The Features, We Love Arts

We Love Arts: Much Ado About Nothing


Howard W. Overshown and Rachel Leslie as Beatrice and Benedick in Folger Theatre’s Much Ado About Nothing. Photo Credit: Carol Pratt.

I can’t think of a better antidote to losing the sunshine when you leave work than to head to the Folger to see its vibrant production of “Much Ado About Nothing.” Once inside the theater you’ll feel instantly transported back to summer.

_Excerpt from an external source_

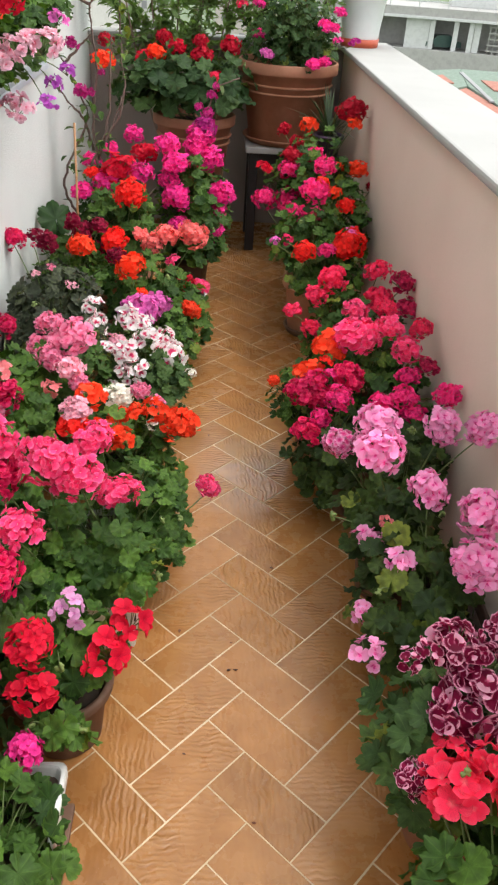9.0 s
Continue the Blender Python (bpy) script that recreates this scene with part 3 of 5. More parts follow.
    for (h, r), f in zip(heads, flowers):
        ob = tagged(new("flower_head", head_of(f[4], r, rng)), label=COLOURS[f[4]][0] + ("" if "head" in COLOURS[f[4]][0] else " flower head"))
        ob.parent = root
        lean = Vector((rng.gauss(0, 0.25), rng.gauss(-0.25, 0.2), 1)).normalized().to_track_quat("Z", "Y").to_matrix().to_4x4()
        ob.matrix_basis = shift @ Matrix.Translation(h) @ lean @ Matrix.Rotation(rng.uniform(0, 6.28), 4, "Z") @ Matrix.Diagonal((r * rng.uniform(1.0, 1.15), r * rng.uniform(0.98, 1.12), r * rng.uniform(0.76, 0.97), 1))
    for p in pots:
        px, py, pz, r, hgt, material, saucer = p[:7]
        round_pot(root, (px - root.location.x, py - root.location.y, pz - root.location.z), r, hgt, material, saucer, rings=p[7] if len(p) > 7 else ())
    return root


# ---- large structure ----
X0, X1, YF, YB, TOP = -0.63, 0.93, 3.68, -3.3, 1.09
S = "structure"
floor = part("floor", block(X0, X1, YB, YF, -0.16, -0.0007), M["grout"], None, kind=S)
tagged(floor, "terrace floor of ochre brown herringbone tiles with pale joints", "floor")


def wall_with_opening(name, x_in, x_out, y0, y1, z0, z1, a0, a1, b0, b1, material):
    """A wall along y with one opening (a: along y, b: heights) that goes right through it."""
    bm = bmesh.new()
    ys, zs = (y0, a0, a1, y1), (z0, b0, b1, z1)
    for x in (x_in, x_out):
        g = [[bm.verts.new((x, y, z)) for z in zs] for y in ys]
        for i in range(3):
            for k in range(3):
                if (i, k) != (1, 1):
                    bm.faces.new((g[i][k], g[i + 1][k], g[i + 1][k + 1], g[i][k + 1]))
    def strip(p, q):
        bm.faces.new([bm.verts.new(v) for v in ((x_in, *p), (x_in, *q), (x_out, *q), (x_out, *p))])
    for p, q in (((y0, z0), (y1, z0)), ((y1, z0), (y1, z1)), ((y1, z1), (y0, z1)), ((y0, z1), (y0, z0)), ((a0, b0), (a1, b0)), ((a1, b0), (a1, b1)), ((a1, b1), (a0, b1)), ((a0, b1), (a0, b0))):
        strip(p, q)
    bmesh.ops.remove_doubles(bm, verts=bm.verts[:], dist=1e-5)
    bmesh.ops.recalc_face_normals(bm, faces=bm.faces[:])
    return tagged(part(name, bm, material, None, kind=S), "rough white rendered house wall with a window opening", "wall")


wall_with_opening("wall_west", X0, X0 - 0.28, YB, YF + 0.17, -14.0, 3.1, 0.43, 2.33, 1.085, 2.25, M["wall_white"])
tagged(part("wall_east", block(X1, X1 + 0.24, YB, YF + 0.17, -14.0, TOP, 0.004), M["wall_cream"], None, kind=S), "cream rendered parapet wall beside the terrace", "wall")
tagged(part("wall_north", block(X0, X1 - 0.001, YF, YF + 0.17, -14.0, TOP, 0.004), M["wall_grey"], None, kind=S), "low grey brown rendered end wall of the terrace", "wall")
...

Setting Shakespeare’s “Much Ado” during our own DC Caribbean Carnival may at first seem like a random decision, but it’s hardly that. The play’s core theme revolves around masking and unmasking identity. Characters intentionally hide their true selves and motives from others, mistaking the identity of others both figuratively and literally. Perhaps not in such an obvious way as other Shakespeare plays – but “Much Ado” is more mature, tackling the complexities of relationships. Despite plumbing these depths, it also manages to have some hysterical fun.

Former lovers Benedick and Beatrice fight out their mistrust and pain with biting sarcasm and wit. Their knowledge of each other’s faults is stronger at first than of each other’s strengths, and it’s their journey of mutual discovery to love and respect that makes this one of the most loved Shakespearean comedies. Contrast their relationship with the callow puppy love of the younger Claudio, Benedick’s protege, and Hero, Beatrice’s cousin – two lovers whose lack of knowledge about each other’s natures is the catalyst for some dirty dealing by villian Don John. Add in some well-meaning friends and relatives who manage to stir the pot for both good and bad, and you have a journey to teach everyone a little bit about love.

But does the setting work? Absolutely. The minute Claudio came in as a DC bike cop, I was sold.